Delegados em camisas de mangas curtas e sandálias Birkenstock discutiram Marx e o escritor esquerdista italiano Antonio Gramsci. Reuniões como essas vêm se tornando comuns em Caracas, sob o governo de Hugo Chávez, rico em petrodólares que podem ser usados para atrair pensadores afins de todo o mundo.
As autoridades venezuelanas já organizaram encontros internacionais de filósofos, defensores dos direitos das mulheres, porta-vozes dos governos de países não alinhados, poetas e, em setembro, especialistas em pintura corporal.
Poucas dessas conferências renderam reflexões tão otimistas sobre as mudanças internacionais em curso quanto o encontro de intelectuais promovido algumas semanas atrás, que incluiu visitas guiadas dos delegados às favelas de Caracas e discussões sobre a crise econômica em evolução.
“Precisamos ajudar o modelo capitalista atual a cair, pois isso não acontecerá por conta própria”, disse aos presentes o economista madrileno José Déniz Espinós. “Não sei de nenhum sistema que tenha desabado sozinho. Por essa razão, não devemos sucumbir à euforia.”

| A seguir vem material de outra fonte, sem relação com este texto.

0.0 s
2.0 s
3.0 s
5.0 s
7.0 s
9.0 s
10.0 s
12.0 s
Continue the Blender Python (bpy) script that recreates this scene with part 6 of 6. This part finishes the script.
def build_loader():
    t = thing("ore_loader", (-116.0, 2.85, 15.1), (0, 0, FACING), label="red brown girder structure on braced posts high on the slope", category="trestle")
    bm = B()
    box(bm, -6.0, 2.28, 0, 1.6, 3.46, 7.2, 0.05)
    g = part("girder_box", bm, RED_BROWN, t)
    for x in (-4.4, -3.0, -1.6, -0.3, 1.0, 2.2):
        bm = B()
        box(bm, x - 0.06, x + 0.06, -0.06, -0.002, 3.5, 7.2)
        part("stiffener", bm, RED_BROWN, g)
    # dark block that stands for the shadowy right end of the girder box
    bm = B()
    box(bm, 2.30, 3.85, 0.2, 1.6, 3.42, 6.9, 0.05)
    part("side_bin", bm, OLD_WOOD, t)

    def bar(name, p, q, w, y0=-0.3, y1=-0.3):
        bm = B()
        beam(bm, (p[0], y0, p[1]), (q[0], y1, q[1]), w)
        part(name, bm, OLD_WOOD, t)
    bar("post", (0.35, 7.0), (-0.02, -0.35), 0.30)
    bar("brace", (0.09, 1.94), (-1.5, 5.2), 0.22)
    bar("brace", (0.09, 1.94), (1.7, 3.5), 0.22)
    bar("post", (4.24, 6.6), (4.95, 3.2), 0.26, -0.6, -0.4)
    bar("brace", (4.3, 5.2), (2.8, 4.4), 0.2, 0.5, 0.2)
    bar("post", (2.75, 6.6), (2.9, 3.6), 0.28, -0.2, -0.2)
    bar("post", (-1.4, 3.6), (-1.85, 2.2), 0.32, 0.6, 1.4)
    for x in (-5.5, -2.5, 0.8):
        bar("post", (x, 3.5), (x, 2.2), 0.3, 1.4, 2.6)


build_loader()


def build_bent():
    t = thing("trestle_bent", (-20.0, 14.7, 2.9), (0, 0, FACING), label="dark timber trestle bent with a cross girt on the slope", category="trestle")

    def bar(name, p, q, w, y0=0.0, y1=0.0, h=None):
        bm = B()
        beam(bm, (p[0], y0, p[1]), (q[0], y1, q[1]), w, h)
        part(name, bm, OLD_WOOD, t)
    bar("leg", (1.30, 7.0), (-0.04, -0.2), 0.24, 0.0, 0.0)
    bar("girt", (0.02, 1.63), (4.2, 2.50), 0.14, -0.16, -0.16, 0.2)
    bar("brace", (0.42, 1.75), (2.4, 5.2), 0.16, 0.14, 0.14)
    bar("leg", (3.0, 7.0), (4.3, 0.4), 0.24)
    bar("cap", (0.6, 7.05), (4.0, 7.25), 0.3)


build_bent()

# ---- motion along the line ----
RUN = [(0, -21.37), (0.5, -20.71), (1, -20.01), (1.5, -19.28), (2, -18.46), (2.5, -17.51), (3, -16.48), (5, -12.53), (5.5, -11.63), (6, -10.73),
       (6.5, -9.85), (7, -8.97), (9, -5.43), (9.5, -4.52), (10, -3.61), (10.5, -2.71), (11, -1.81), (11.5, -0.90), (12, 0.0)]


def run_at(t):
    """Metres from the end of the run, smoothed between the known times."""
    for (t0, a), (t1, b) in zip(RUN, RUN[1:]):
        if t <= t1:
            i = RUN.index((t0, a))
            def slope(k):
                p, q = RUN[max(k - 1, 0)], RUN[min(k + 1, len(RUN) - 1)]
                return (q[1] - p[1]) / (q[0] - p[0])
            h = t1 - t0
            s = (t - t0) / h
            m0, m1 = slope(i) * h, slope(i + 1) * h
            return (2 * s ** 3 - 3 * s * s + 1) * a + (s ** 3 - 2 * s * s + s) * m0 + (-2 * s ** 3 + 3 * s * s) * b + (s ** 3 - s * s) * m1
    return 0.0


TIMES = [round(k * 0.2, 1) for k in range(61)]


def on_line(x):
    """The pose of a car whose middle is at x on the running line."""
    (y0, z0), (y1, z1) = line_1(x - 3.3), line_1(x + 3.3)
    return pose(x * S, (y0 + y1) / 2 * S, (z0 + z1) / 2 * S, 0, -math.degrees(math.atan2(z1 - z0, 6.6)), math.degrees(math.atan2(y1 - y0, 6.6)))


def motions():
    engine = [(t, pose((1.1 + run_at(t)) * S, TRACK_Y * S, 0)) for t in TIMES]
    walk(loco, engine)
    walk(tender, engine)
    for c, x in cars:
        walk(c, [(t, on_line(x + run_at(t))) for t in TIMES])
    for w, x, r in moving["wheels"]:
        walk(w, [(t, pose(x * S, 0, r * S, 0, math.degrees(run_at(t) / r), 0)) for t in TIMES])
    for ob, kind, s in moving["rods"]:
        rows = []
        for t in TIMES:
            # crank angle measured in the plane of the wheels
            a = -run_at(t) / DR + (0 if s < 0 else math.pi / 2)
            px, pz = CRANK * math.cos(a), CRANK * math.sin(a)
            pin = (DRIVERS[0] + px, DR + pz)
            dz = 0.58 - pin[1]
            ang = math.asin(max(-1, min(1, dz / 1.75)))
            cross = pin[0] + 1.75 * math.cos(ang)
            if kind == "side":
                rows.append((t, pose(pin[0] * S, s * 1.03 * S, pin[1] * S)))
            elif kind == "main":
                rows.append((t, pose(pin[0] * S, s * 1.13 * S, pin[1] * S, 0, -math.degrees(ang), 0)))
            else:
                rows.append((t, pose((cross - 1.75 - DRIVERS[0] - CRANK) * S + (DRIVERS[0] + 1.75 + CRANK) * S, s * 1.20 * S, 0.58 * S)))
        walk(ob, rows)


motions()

A conferência foi realizada no Alba, um hotel de luxo tomado pelo governo da cadeia Hilton no ano passado. “É maravilhoso estar em Caracas”, disse o egípcio Mostapha el Gammal, 56 anos, autor do livro recém-lançado “Chávez: Charisma, Revolution, Dialectics” (Chávez: Carisma, Revolução, Dialética).
Gammal disse que um dos momentos marcantes de sua viagem foi a oportunidade de debater seu livro, que, afirmou, o governo venezuelano pretende traduzir do árabe e publicar na Venezuela. “Chávez é um mero populista ou revolucionário genuíno?”, perguntou em tom retórico durante uma entrevista. “Rejeito a primeira idéia.”

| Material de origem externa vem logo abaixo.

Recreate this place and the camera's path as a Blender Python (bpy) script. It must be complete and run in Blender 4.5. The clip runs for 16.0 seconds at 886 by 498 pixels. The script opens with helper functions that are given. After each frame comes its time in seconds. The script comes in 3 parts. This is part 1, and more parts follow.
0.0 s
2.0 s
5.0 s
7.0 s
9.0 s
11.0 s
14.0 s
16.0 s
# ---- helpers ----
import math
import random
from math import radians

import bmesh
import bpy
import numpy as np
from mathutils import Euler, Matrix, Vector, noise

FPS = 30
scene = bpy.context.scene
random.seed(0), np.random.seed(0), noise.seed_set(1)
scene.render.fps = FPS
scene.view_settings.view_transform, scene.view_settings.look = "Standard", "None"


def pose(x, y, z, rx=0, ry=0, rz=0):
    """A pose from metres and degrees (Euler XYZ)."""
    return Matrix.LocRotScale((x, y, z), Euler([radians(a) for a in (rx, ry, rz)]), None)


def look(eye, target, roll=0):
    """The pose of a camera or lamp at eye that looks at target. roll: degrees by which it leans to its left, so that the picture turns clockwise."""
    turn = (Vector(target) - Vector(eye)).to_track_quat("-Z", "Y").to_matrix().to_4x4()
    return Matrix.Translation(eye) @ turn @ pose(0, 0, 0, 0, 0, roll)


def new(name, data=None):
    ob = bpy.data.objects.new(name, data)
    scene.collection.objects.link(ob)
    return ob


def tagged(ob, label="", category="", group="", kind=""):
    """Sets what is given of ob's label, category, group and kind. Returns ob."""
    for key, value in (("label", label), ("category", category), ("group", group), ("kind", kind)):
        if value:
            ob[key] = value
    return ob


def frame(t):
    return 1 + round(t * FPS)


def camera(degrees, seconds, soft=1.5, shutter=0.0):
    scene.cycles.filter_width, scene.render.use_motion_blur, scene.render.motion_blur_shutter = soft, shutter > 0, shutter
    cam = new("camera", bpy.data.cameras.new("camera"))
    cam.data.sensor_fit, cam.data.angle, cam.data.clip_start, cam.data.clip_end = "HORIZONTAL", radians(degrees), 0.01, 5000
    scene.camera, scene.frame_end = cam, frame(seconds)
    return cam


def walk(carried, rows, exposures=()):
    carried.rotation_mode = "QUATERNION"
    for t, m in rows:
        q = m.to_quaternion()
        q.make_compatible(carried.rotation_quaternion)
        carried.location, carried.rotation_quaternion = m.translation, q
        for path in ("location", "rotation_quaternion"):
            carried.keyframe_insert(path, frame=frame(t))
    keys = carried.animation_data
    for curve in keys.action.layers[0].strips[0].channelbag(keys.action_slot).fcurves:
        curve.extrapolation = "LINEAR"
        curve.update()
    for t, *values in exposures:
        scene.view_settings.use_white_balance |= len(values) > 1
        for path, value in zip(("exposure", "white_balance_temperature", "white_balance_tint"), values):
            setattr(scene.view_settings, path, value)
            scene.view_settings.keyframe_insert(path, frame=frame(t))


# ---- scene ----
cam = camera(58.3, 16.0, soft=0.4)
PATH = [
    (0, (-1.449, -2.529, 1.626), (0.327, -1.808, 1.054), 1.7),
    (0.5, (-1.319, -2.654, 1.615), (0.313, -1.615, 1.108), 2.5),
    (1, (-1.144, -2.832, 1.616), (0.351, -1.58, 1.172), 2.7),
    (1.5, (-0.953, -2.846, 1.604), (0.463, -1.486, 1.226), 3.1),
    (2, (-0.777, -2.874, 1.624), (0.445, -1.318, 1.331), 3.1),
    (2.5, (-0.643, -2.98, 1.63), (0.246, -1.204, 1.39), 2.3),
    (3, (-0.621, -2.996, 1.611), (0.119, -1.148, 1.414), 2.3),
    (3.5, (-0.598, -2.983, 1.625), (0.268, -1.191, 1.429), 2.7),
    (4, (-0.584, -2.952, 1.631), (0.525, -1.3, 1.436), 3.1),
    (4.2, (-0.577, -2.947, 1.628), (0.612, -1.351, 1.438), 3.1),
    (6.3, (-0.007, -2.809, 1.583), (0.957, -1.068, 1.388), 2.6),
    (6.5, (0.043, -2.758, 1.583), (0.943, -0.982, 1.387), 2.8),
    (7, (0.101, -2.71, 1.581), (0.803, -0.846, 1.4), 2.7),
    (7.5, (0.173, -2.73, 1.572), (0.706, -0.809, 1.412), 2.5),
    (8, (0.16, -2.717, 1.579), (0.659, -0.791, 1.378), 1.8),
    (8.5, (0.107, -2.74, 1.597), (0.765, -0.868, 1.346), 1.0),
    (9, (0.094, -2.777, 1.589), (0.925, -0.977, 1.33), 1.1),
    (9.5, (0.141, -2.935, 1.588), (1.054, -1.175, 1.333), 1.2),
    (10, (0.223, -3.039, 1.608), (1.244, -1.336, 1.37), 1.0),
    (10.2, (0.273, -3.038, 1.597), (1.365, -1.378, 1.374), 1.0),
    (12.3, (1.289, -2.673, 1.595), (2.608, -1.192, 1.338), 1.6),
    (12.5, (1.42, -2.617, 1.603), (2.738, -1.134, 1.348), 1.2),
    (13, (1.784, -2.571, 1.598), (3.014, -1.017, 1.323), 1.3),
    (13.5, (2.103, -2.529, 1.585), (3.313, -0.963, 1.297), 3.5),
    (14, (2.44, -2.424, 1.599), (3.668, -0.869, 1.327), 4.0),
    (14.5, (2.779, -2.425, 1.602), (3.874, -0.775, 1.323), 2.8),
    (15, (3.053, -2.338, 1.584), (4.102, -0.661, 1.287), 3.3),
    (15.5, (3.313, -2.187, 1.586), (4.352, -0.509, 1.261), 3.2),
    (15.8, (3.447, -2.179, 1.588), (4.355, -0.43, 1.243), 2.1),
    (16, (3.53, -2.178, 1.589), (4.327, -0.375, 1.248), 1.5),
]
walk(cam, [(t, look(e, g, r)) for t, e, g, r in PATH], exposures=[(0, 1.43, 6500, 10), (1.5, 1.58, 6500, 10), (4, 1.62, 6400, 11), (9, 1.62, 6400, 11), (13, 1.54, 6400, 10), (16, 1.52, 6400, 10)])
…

O governo venezuelano é elogiado por alguns acadêmicos estrangeiros pela criação do Centro Internacional Miranda, uma organização de pesquisas políticas sediada em frente ao hotel Alba, e por ter instituído prêmios como o Prêmio Libertador de Pensamento Crítico. O teólogo alemão residente na Costa Rica Franz J. Hinkelammert foi o primeiro vencedor do prêmio de US$ 150 mil, em 2006.
As conferências, os prêmios, as visitas a favelas: tudo isso é demais para os céticos em relação a Chávez —pessoas como o historiador e filósofo chileno Fernando Mires, que estava em Caracas para assistir a outra conferência. Ao deixar a cidade, Mires, 65 anos, foi detido por forças de segurança e interrogado exaustivamente sobre sua visita. Crítico declarado de Chávez, Mires disse que viu a conferência no hotel Alba com resignação.
“Ontem foi Mugabe ou Castro; hoje é Chávez”, disse Mires. “Muitos dos participantes desses eventos estão emergindo da frustração política e vêem uma chance para aventar suas idéias num país pobre que foi democratizado pela intimidação.”
Mesmo assim, alguns dos presentes à conferência em Caracas pareciam dispostos a lançar um olhar cético (talvez acompanhado de uma piscadela) sobre seu anfitrião e as críticas dele ao que descreve como o império norte-americano.
“É admirável, mas ainda há tantas dúvidas quanto à sustentabilidade deste processo”, falou Vinod Raina, físico teórico da Índia, falando da Venezuela de Chávez. “O importante é que ele assumiu o encargo de cristalizar forças em oposição ao império.”